I specifically excluded words for cow, sow and grain. I assume that there
were words for these concepts among neolithic farmers, so their presence in
IE languages says nothing about PIE speakers except that they were familiar
with agriculture. 'land' and 'milk' are even less indicative - why could
hunter gatherers not have words for them?

The word for 'horse' is of course the crux of my argument.

> Or you can find it more reasonable that all these words were somehow forced
> on a large trans-continental population of 'passive' farmers (already armed
> with copper and bronze axes) by a relatively small group of outsiders who had
> a language with no apparent relatives but still wonderfully endowed with
> roots for all occasions, allowing that cowardly European population to pop
> that language right into place from the Ukraine to Holland, every meaning and
> sound changes exactly where it supposed to be. - done with such skill it
> would seem as if they had been speaking PIE all along.
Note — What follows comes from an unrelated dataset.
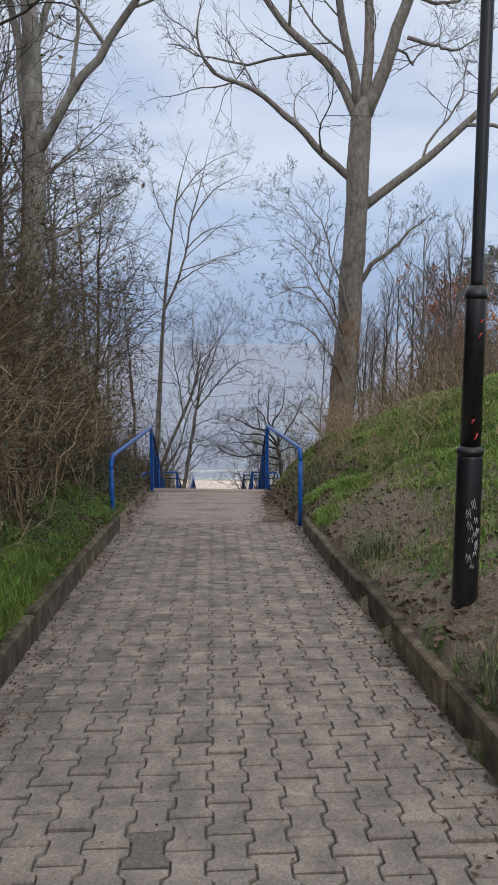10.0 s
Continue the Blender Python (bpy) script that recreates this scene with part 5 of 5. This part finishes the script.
wood_tree(-4.0, 30.4, 7.5, 0.08, 140, PALE, "birch with fine drooping twigs and a few dead leaves", levels=((22, 0.34, 0.9, 0.03, 0.12, 7, 4), (8, 0.5, 0.6, -0.10, 0.12, 6, 3), (5, 0.6, 0.5, -0.14, 0.12, 4, 3)), leaves=(500, 0.028, M_leaf_dead))
for x, y, h, q in ((-4.5, 34.8, 8.5, 142), (-4.2, 27.6, 8.5, 143), (-5.0, 24.6, 9.5, 144)):
    wood_tree(x, y, h, 0.075, q, (M_bark, M_twig), "birch with dense fine drooping twigs", levels=((26, 0.36, 0.95, 0.02, 0.12, 8, 4), (10, 0.5, 0.65, -0.08, 0.14, 6, 3), (6, 0.55, 0.55, -0.12, 0.14, 4, 3)), leaves=(300, 0.026, M_leaf_dead), group="left wood")
wood_tree(-3.3, 34.6, 6.0, 0.06, 141, GREY, "slim bare tree with a few dead leaves beside the stairs", leaves=(400, 0.03, M_leaf_dead))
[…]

I find this very unclear. I can't even figure out whether you favour Renfrew
or Gimbutas in the above text.

What I find reasonable as a theory is Gimbutas's: the farming population of
much of Europe switched language because it was conquered by a horse-riding,
warlike elite who imposed its hero-worshipping ideology on it. A bit like
what the Hungarians did to the Slavic and other inhabitants of Hungary after
895 AD, or what the Turks did to the various inhabitants of Anatolia in
post-Classical times. The basic ethnic composition of both of these areas
remained pretty much the same, I believe, yet there was a language shift,
with plenty of substratal influence.

Even Renfrew does not deny that such changes are possible: he calls them
"elite dominance". He just does not believe that the Indo-Europeanization of
Europe was due to it.

> Those are the two scenarios I have been given so far.

> g_sandi at hotmail.com writes:

>> It is very hard to see what kind of evidence you would accept as
>> "disproving" Renfrew's dates (and, consequently, Renfrew's theory).

> Conversely, given the above, it's equally hard to see what kind of additional
> evidence you would need to consider Renfrew's dates possible.

Renfrew himself has modified his theory, and in my view his latest article
is more worthy of a linguistic investigation than his previous attempts.
["Time depth, convergence theory, and innovation in Proto-Indo-European:
'Old Europe' as a PIE linguistic area" (JIES 27 (3-4): 258-293)]. In
particular, he allows for the possibility of the following:

1. Proto-Italic might have been introduced overland from the north or
northwest, rather than by sea from the east (p.282).

2. There might have been a pre-Greek IE "adstratum" in Greece, subsequent to
which there were "ties between Greek and its sister languages in the Balkan
continuum at the end of phase II" (p.279). This to me implies at least two
layers of IE in Greece, the latter of which having strong ties with the
North.

These two modicications already bring Renfrew closer to linguistic
acceptability, and I would certainly love continuing this debate.